Now, I know you’re frightened. Like any dude, you are well aware that if you use make-up, or even accidentally come into contact with it (beyond a bit of lipstick on your collar, nudge nudge wink wink), your masculinity will be UTTERLY DESTROYED. A bit of concealer and some eyeliner might look harmless, but everybody knows that shit is for girls, and anything that’s for girls must be rejected utterly by REAL men. But the fact is, those dangers only come into play if you make the mistake of using lady make-up. What you need is MAN make-up, for your man skin!

First of all, don’t go to Sephora or any girly shit like that. Get your ass to a home hardware store! Need some concealer? Check out the paint swatches—sure, it’s a little too feminine to spend time looking at colors, but this is for a good cause. If you like, find a lady to help you—ladies are immune to the dangers of color. She can help you find the paint that matches your skin tone. Go home, slap some of the same primer you’d use for walls on your face, whip out your paint brush, and go to town. Talk about even coverage!

Home hardware stores are your best bet for other kinds of skin-care, too. Forget that loofah and the nice, floral-scented soap your girlfriend keeps in the shower.
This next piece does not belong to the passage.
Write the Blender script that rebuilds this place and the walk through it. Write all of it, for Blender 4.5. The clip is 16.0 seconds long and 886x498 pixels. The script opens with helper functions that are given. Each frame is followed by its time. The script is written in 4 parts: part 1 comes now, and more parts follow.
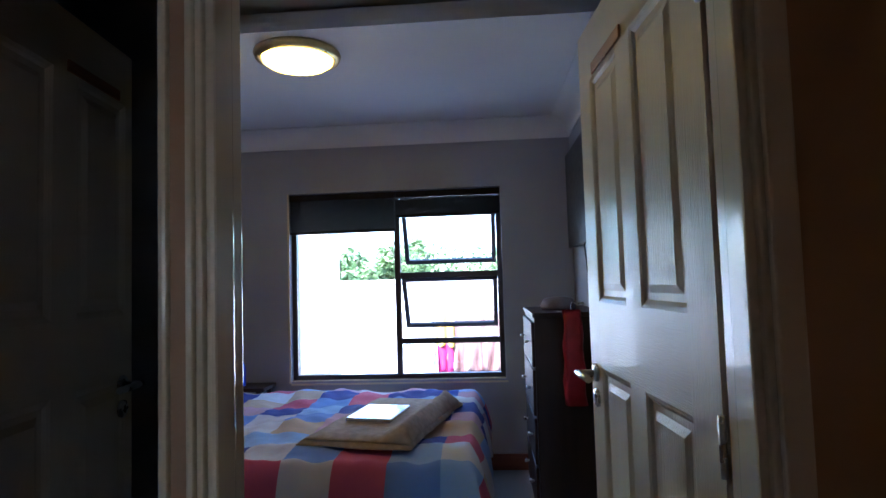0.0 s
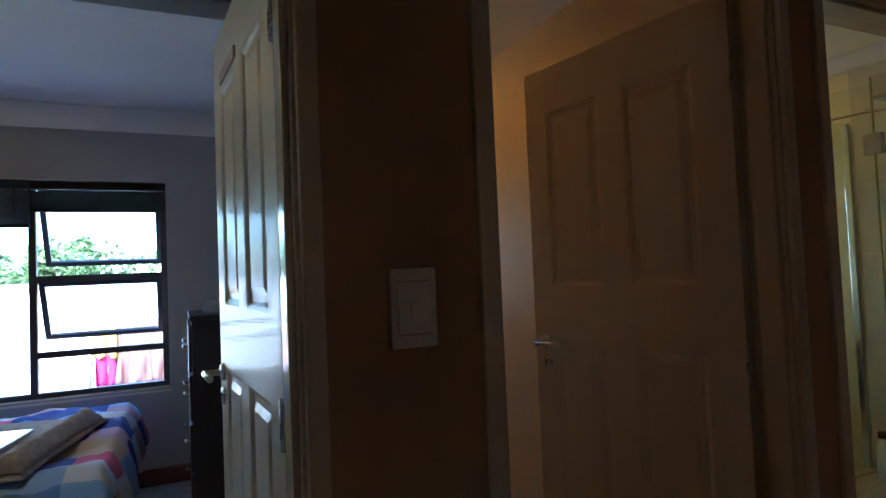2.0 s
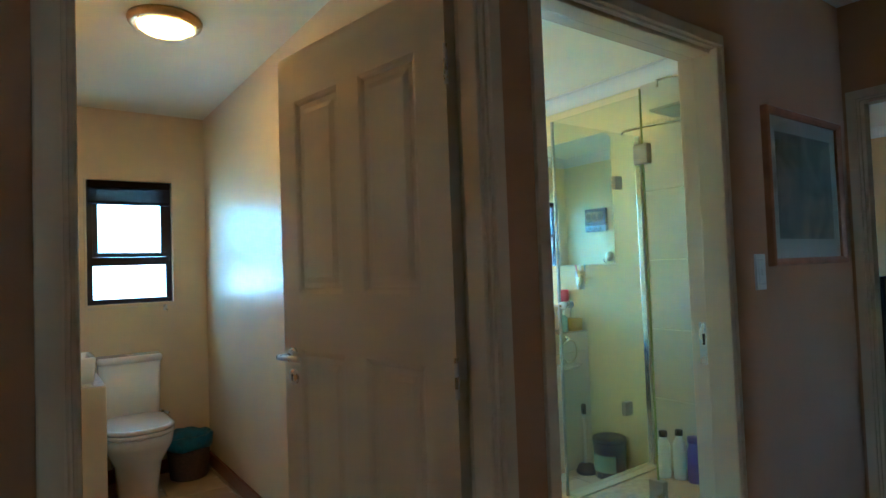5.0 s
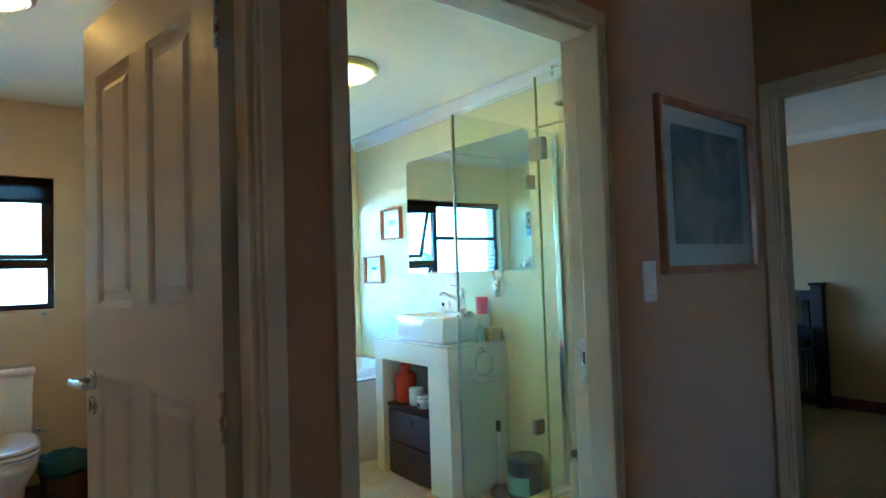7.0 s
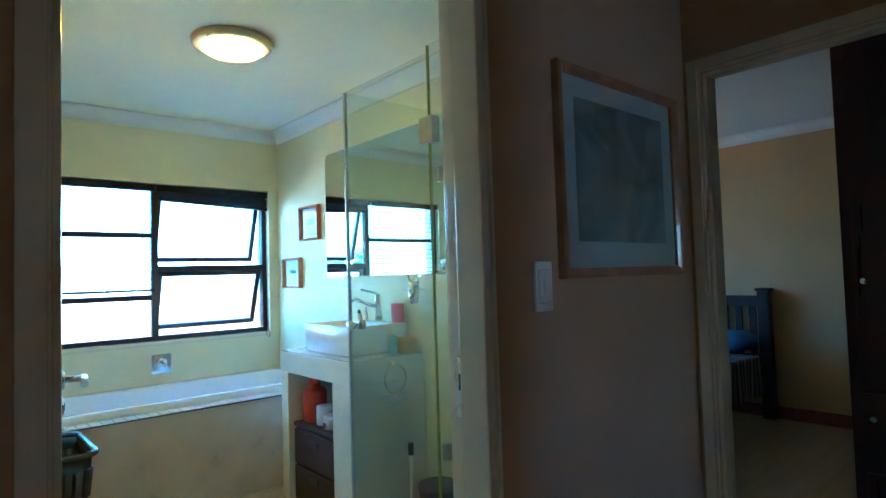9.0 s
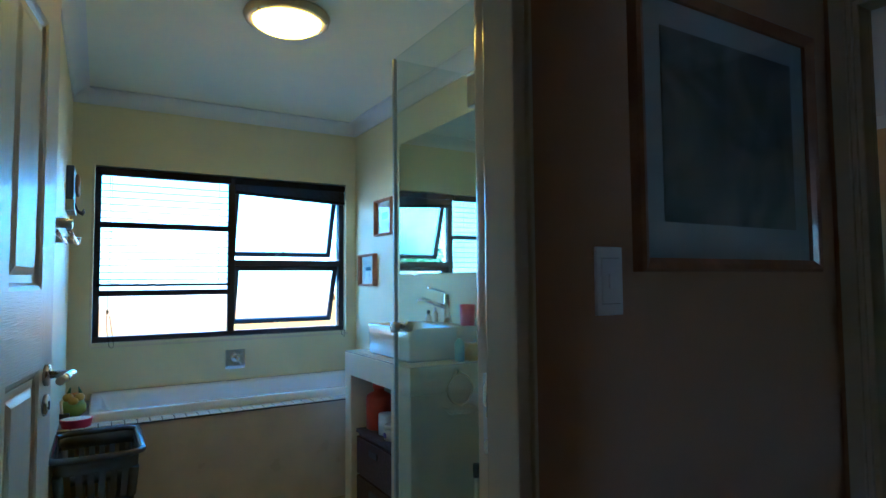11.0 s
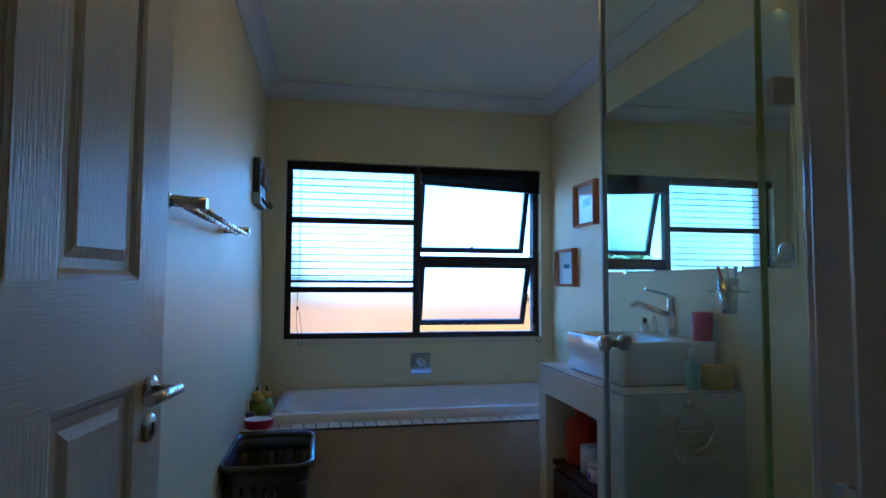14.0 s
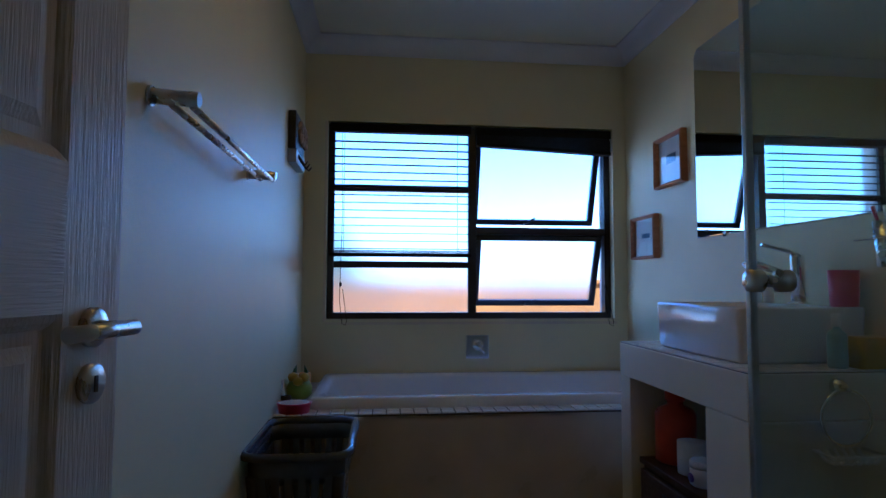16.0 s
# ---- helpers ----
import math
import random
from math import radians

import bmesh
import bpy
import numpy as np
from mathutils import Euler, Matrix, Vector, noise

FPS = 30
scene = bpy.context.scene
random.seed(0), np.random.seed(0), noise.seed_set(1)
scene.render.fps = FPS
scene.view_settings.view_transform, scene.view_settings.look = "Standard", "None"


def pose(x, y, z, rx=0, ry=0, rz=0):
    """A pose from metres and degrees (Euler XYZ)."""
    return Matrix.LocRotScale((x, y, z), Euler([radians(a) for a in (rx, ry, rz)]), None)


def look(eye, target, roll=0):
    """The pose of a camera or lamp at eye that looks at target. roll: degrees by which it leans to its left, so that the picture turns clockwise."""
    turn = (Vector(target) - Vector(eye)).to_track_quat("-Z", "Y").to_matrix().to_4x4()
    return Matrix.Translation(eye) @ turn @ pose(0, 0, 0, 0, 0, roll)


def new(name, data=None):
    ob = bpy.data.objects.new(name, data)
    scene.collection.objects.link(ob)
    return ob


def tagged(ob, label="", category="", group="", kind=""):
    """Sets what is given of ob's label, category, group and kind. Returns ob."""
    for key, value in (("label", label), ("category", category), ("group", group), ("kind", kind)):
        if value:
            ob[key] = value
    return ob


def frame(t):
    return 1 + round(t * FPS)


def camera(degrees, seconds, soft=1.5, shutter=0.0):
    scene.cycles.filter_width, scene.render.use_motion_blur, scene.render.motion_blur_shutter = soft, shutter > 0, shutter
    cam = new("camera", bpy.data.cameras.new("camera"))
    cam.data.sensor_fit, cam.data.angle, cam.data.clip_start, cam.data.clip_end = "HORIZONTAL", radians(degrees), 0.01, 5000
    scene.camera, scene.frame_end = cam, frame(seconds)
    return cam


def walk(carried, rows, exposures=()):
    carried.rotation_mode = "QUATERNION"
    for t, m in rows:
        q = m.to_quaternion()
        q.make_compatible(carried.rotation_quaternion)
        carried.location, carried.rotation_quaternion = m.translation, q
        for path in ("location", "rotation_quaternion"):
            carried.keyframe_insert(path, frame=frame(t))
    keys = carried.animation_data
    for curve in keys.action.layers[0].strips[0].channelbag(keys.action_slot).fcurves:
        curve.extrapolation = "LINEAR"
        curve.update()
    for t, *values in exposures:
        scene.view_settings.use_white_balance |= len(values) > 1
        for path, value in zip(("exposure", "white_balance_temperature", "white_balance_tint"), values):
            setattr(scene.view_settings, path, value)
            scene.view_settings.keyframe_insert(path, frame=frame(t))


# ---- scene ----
cam = camera(75.0, 16.0)
PATH = [
    (0, (1.089, 1.194, 1.302), (0.943, 3.185, 1.415), -1.7),
    (0.5, (1.129, 1.138, 1.307), (1.279, 3.13, 1.413), -1.7),
    (1, (1.199, 1.091, 1.313), (1.693, 3.027, 1.4), -2.4),
    (1.5, (1.242, 1.066, 1.306), (1.92, 2.945, 1.387), -2.5),
    (2, (1.289, 1.032, 1.303), (2.116, 2.851, 1.379), -2.4),
    (2.5, (1.345, 1.001, 1.29), (2.274, 2.77, 1.366), -2.3),
    (2.6, (1.36, 0.995, 1.289), (2.313, 2.752, 1.366), -2.4),
    (3, (1.425, 0.972, 1.279), (2.458, 2.683, 1.355), -2.2),
    (3.5, (1.512, 0.961, 1.276), (2.601, 2.637, 1.352), -2.1),
    (3.7, (1.548, 0.955, 1.272), (2.651, 2.622, 1.352), -2.3),
    (6, (2.026, 0.966, 1.311), (3.23, 2.56, 1.376), -1.8),
    (6.5, (2.157, 0.929, 1.307), (3.378, 2.512, 1.377), -2.0),
    (7, (2.29, 0.941, 1.298), (3.524, 2.513, 1.373), -1.9),
    (7.5, (2.425, 0.983, 1.306), (3.694, 2.527, 1.383), -1.8),
    (8, (2.558, 0.992, 1.299), (3.872, 2.498, 1.379), -1.7),
    (8.2, (2.607, 0.987, 1.301), (3.931, 2.483, 1.385), -1.8),
    (10.3, (2.992, 1.161, 1.242), (4.217, 2.738, 1.352), -0.8),
    (10.5, (3.038, 1.178, 1.25), (4.221, 2.788, 1.358), -0.6),
    (11, (3.124, 1.209, 1.245), (4.143, 2.926, 1.355), -0.5),
    (11.5, (3.183, 1.25, 1.233), (4.025, 3.061, 1.349), -0.3),
    (12, (3.218, 1.333, 1.223), (3.911, 3.206, 1.34), 0.0),
    (12.5, (3.237, 1.436, 1.237), (3.823, 3.345, 1.354), 0.1),
    (13, (3.25, 1.515, 1.236), (3.769, 3.443, 1.353), 0.2),
    (13.5, (3.297, 1.61, 1.237), (3.752, 3.554, 1.353), 0.3),
    (14, (3.347, 1.715, 1.23), (3.732, 3.674, 1.347), 0.3),
    (14.5, (3.376, 1.814, 1.212), (3.686, 3.787, 1.328), 0.3),
    (15, (3.387, 1.932, 1.165), (3.64, 3.912, 1.282), 0.3),
    (15.5, (3.394, 2.043, 1.112), (3.621, 4.026, 1.232), 0.2),
    (16, (3.392, 2.112, 1.085), (3.597, 4.098, 1.202), 0.2),
]
EXPOSURES = [(0.0, 3.43, 4740, 12), (1.0, 3.2, 4700, 10), (1.5, 3.2, 4650, 8), (2.5, 3.97, 4320, -4), (3.5, 4.95, 3930, -18), (6.0, 5.07, 3500, -13), (7.0, 5.15, 3450, -13), (8.0, 5.16, 3400, -12), (10.5, 3.75, 3480, -9), (11.0, 3.6, 3470, -7), (12.5, 3.08, 3460, -2), (14.5, 2.5, 3620, 9), (16.0, 2.1, 3800, 17)]
walk(cam, [(t, look(eye, target, roll)) for t, eye, target, roll in PATH], EXPOSURES)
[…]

Pick up some sandpaper and use it to buff all your sensitive areas. It’s the sort of hard-core care your MAN SKIN really needs!

Eyes need a bit of a pick-me-up? Nothing makes a manlier eyeliner than engine grease*! Added bonus: it doubles as a great contour if that layer of paint on your skin has left you feeling a little washed out. Plus, when Trump nukes us into a Mad Max-style future of car chases and despotism, you’ll be able to look amazing even while fleeing from the roving bands of cannibals who will soon terrorize us all. It’s win-win!

Follow these tips and tricks, bros, and I promise, you’ll be able to stay beautiful even in an ugly, ugly future.

*Warning: Some blindness may occur as a result of using engine grease as eyeliner. But only if you’re NOT MAN ENOUGH to take it!!